**AIM**
Take the material below and extract the lines from the one with "Write a Blender" through the one with "turn = (Vector(target)", word for word, without pictures.

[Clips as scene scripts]
----------------------------------------

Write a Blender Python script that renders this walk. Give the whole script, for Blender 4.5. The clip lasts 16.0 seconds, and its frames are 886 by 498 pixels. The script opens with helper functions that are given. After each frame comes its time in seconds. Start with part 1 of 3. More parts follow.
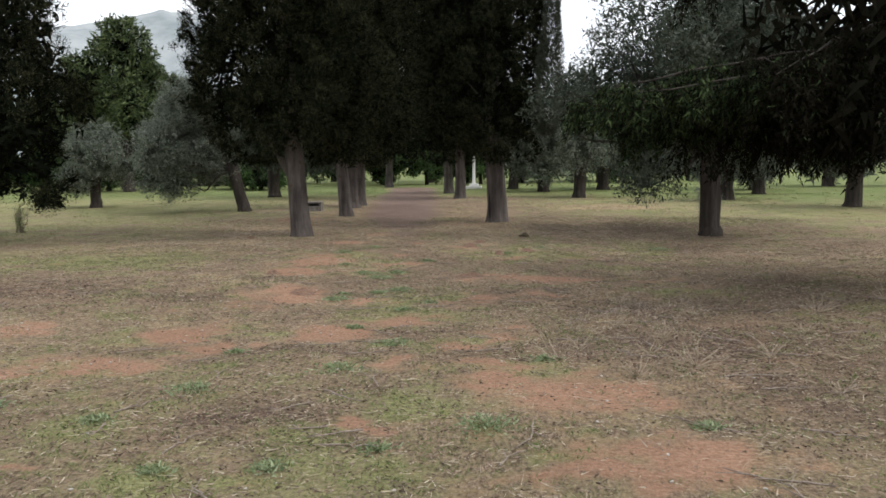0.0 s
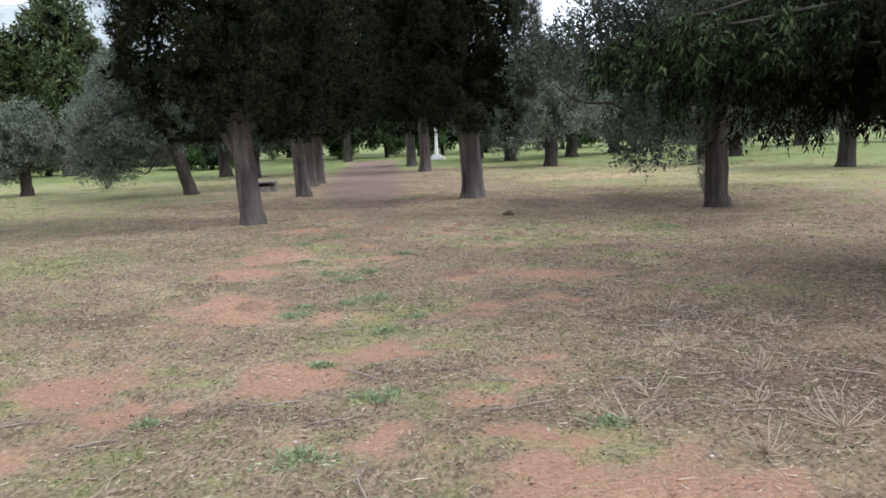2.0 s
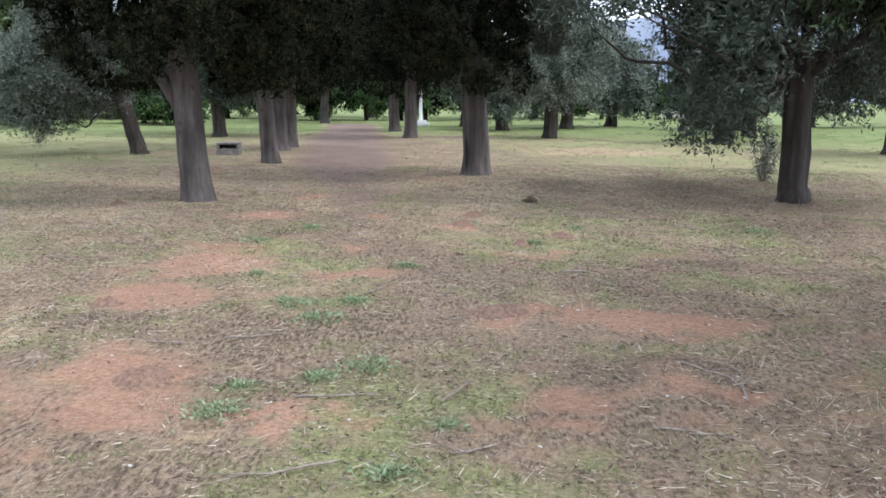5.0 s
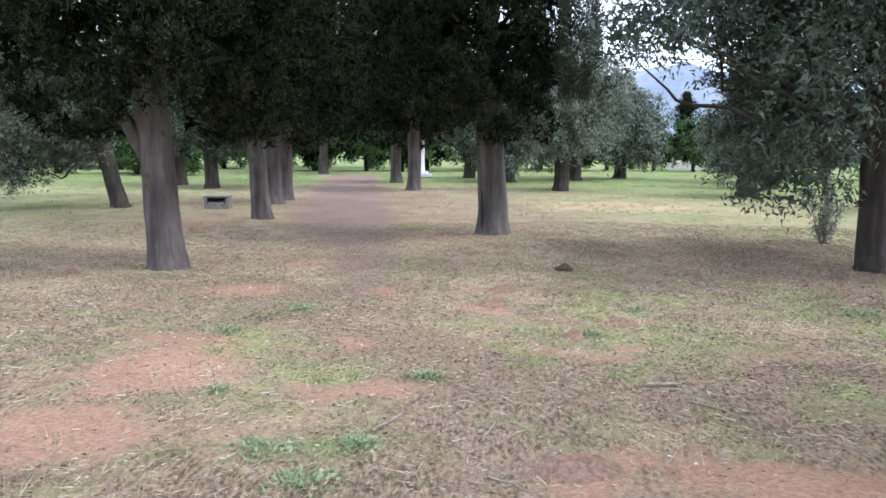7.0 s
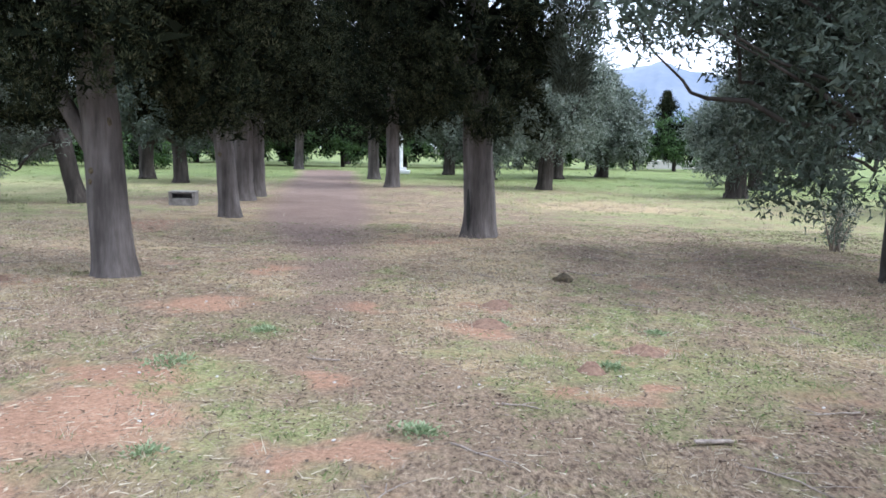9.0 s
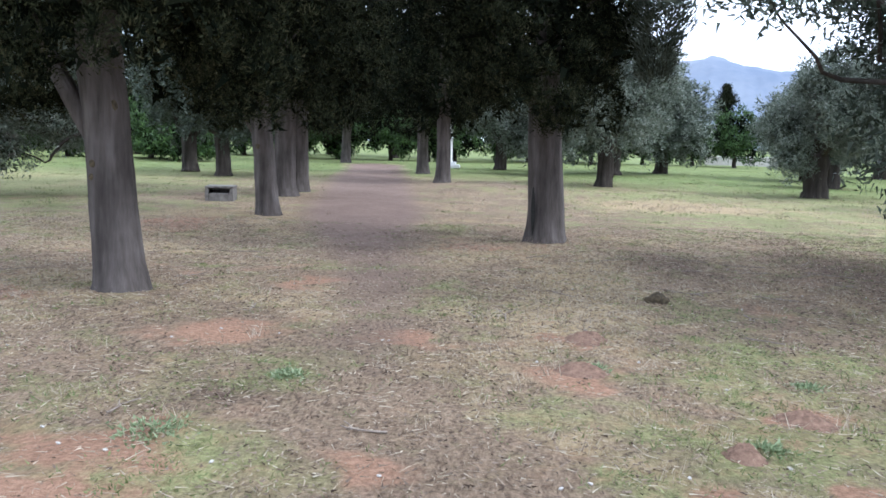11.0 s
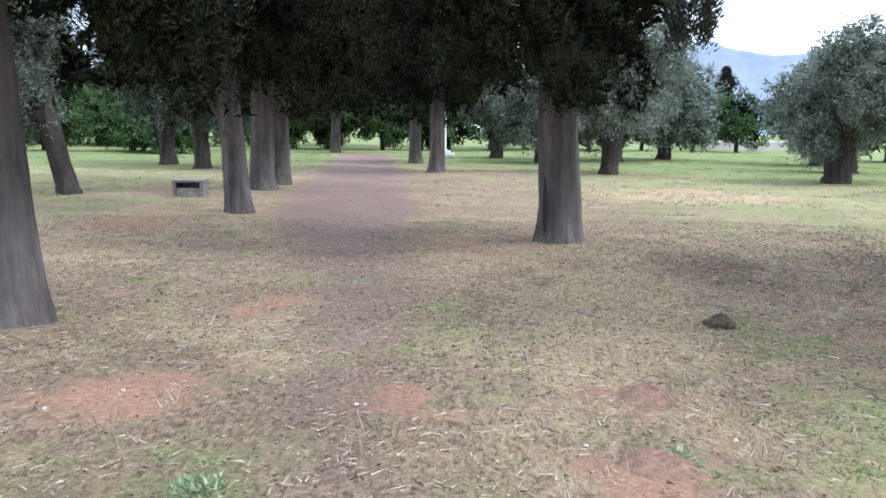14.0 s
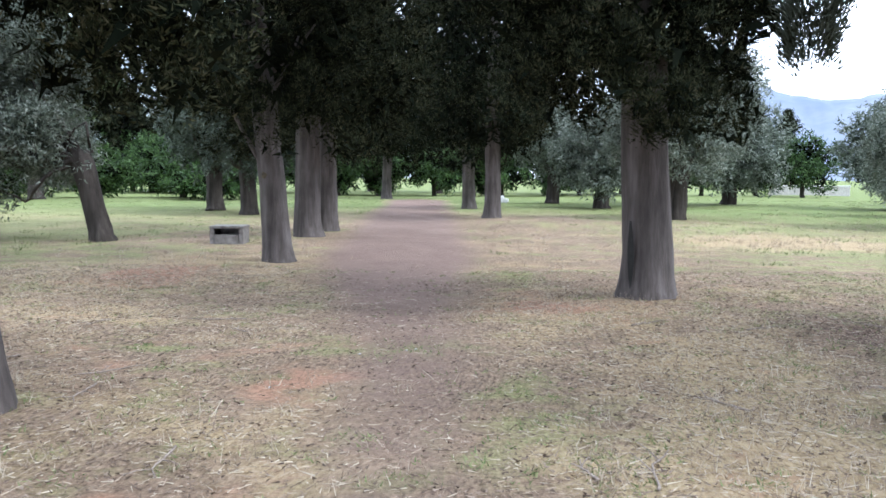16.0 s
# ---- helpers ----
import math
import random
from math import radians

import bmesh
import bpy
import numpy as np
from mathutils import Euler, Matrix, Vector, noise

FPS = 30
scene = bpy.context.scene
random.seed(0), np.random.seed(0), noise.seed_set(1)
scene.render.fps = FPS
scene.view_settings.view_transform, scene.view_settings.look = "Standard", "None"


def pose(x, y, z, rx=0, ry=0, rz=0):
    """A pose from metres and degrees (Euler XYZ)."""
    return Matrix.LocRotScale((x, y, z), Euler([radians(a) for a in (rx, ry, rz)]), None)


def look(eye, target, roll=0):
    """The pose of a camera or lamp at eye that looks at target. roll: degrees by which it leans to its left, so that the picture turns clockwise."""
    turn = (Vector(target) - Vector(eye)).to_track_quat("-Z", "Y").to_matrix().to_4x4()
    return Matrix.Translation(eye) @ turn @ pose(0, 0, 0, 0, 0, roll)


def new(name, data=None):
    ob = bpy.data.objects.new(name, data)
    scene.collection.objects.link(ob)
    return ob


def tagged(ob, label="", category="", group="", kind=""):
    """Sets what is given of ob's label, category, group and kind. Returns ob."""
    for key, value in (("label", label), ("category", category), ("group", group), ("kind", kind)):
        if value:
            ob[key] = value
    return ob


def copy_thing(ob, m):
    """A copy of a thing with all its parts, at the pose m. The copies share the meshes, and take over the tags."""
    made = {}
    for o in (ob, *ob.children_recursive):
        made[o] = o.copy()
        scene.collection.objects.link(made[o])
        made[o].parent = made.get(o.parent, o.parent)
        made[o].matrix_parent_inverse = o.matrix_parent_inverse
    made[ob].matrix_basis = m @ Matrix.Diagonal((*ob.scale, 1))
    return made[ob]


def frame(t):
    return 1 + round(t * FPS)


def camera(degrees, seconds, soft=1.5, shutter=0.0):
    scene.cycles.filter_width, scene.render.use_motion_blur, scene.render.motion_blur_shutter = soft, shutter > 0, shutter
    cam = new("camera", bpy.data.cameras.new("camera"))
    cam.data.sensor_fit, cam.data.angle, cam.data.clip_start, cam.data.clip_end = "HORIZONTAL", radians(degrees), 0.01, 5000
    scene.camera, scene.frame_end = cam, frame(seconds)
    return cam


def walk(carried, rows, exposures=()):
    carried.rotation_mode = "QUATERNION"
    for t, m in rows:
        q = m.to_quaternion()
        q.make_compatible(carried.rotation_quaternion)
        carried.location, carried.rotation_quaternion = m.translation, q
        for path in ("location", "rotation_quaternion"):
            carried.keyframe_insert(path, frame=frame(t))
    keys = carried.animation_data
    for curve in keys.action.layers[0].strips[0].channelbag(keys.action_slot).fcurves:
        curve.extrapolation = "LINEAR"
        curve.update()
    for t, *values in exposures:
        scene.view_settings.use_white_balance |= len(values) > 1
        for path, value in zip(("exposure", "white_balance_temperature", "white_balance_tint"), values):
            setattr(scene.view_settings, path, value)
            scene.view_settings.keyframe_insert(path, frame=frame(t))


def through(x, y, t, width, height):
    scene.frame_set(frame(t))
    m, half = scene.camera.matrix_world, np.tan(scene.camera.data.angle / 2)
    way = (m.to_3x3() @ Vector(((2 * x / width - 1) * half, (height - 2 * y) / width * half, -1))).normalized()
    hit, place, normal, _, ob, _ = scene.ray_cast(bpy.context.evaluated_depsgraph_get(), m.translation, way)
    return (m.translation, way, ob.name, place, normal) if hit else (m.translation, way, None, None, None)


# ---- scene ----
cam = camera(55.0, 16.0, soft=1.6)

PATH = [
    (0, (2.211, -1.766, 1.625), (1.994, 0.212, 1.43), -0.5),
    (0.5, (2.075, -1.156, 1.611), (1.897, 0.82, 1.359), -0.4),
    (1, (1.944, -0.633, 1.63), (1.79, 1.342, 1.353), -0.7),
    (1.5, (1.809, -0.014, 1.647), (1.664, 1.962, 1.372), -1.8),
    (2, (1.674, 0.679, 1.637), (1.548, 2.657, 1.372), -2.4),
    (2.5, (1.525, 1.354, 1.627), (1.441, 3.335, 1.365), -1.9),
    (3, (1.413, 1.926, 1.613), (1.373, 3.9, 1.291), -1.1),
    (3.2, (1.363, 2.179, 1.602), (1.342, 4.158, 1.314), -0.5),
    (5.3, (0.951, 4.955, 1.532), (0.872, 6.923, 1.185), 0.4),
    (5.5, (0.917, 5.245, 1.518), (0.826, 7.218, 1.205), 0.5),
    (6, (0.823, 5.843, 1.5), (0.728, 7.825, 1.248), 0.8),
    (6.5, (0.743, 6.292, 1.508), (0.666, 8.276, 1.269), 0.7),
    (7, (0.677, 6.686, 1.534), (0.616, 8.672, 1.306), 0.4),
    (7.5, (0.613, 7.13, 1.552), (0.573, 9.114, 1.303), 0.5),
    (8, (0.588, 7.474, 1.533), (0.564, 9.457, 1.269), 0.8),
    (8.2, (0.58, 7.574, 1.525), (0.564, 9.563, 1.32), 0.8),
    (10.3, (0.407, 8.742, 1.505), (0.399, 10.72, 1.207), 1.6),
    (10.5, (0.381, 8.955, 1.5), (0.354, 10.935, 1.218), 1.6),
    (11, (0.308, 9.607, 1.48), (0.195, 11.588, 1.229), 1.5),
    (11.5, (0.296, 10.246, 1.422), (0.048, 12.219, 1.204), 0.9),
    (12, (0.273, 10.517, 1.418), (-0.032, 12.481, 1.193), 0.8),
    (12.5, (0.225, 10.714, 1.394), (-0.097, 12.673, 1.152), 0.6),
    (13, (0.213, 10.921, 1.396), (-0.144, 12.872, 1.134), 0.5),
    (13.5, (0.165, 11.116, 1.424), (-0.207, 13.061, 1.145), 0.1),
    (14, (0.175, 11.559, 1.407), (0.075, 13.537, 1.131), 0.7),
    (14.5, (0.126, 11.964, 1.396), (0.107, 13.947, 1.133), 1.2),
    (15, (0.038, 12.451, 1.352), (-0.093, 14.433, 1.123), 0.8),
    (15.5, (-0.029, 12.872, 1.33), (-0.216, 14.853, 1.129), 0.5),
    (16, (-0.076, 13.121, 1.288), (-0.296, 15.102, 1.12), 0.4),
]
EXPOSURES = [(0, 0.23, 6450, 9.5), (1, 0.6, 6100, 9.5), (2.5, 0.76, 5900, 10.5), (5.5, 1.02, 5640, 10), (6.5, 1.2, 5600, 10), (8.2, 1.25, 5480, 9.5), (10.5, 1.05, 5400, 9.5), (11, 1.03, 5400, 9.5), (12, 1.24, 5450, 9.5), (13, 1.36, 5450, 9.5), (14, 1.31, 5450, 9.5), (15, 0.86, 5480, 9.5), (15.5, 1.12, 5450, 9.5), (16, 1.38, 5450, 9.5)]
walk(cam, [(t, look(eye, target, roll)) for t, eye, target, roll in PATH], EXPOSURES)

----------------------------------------

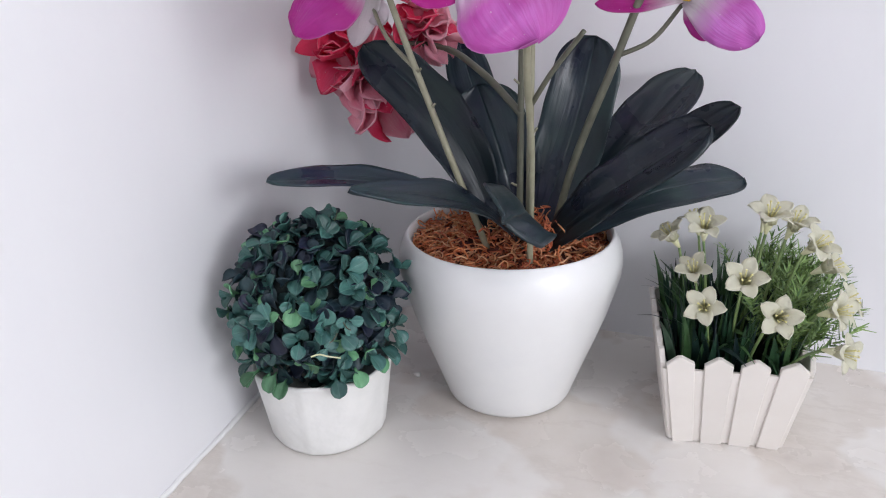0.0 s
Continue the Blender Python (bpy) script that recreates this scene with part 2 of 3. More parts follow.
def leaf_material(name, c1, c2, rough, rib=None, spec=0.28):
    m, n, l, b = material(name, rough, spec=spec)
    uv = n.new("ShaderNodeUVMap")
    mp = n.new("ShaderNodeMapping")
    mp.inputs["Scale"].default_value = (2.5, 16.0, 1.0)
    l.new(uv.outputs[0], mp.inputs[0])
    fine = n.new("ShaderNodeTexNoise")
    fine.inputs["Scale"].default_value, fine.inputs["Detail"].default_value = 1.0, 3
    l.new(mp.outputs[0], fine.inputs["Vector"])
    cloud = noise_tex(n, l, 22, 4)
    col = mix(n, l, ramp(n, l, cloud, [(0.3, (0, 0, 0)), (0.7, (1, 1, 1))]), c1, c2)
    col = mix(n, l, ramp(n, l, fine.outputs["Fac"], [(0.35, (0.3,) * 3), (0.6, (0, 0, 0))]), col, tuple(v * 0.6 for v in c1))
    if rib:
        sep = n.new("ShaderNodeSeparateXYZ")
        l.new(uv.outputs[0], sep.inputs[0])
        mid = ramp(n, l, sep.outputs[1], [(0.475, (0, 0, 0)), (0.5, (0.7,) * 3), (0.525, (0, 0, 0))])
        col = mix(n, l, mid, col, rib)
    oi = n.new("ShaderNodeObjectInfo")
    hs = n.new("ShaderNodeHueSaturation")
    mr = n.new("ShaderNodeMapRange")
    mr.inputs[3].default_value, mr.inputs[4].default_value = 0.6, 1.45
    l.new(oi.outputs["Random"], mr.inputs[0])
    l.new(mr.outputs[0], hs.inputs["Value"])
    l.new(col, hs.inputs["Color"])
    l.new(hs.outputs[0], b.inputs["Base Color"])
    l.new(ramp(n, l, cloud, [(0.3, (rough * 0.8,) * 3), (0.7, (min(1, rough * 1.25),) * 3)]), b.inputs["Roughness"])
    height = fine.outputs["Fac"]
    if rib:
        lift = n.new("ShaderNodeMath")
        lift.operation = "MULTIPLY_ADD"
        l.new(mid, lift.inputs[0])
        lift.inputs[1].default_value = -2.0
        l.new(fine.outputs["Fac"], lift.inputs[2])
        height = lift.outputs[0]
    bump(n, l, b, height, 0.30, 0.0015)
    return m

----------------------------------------

**WORKED SOLUTION**
Write a Blender Python script that renders this walk. Give the whole script, for Blender 4.5. The clip lasts 16.0 seconds, and its frames are 886 by 498 pixels. The script opens with helper functions that are given. After each frame comes its time in seconds. Start with part 1 of 3. More parts follow.
0.0 s
2.0 s
5.0 s
7.0 s
9.0 s
11.0 s
14.0 s
16.0 s
# ---- helpers ----
import math
import random
from math import radians

import bmesh
import bpy
import numpy as np
from mathutils import Euler, Matrix, Vector, noise

FPS = 30
scene = bpy.context.scene
random.seed(0), np.random.seed(0), noise.seed_set(1)
scene.render.fps = FPS
scene.view_settings.view_transform, scene.view_settings.look = "Standard", "None"


def pose(x, y, z, rx=0, ry=0, rz=0):
    """A pose from metres and degrees (Euler XYZ)."""
    return Matrix.LocRotScale((x, y, z), Euler([radians(a) for a in (rx, ry, rz)]), None)


def look(eye, target, roll=0):
    """The pose of a camera or lamp at eye that looks at target. roll: degrees by which it leans to its left, so that the picture turns clockwise."""
    turn = (Vector(target) - Vector(eye)).to_track_quat("-Z", "Y").to_matrix().to_4x4()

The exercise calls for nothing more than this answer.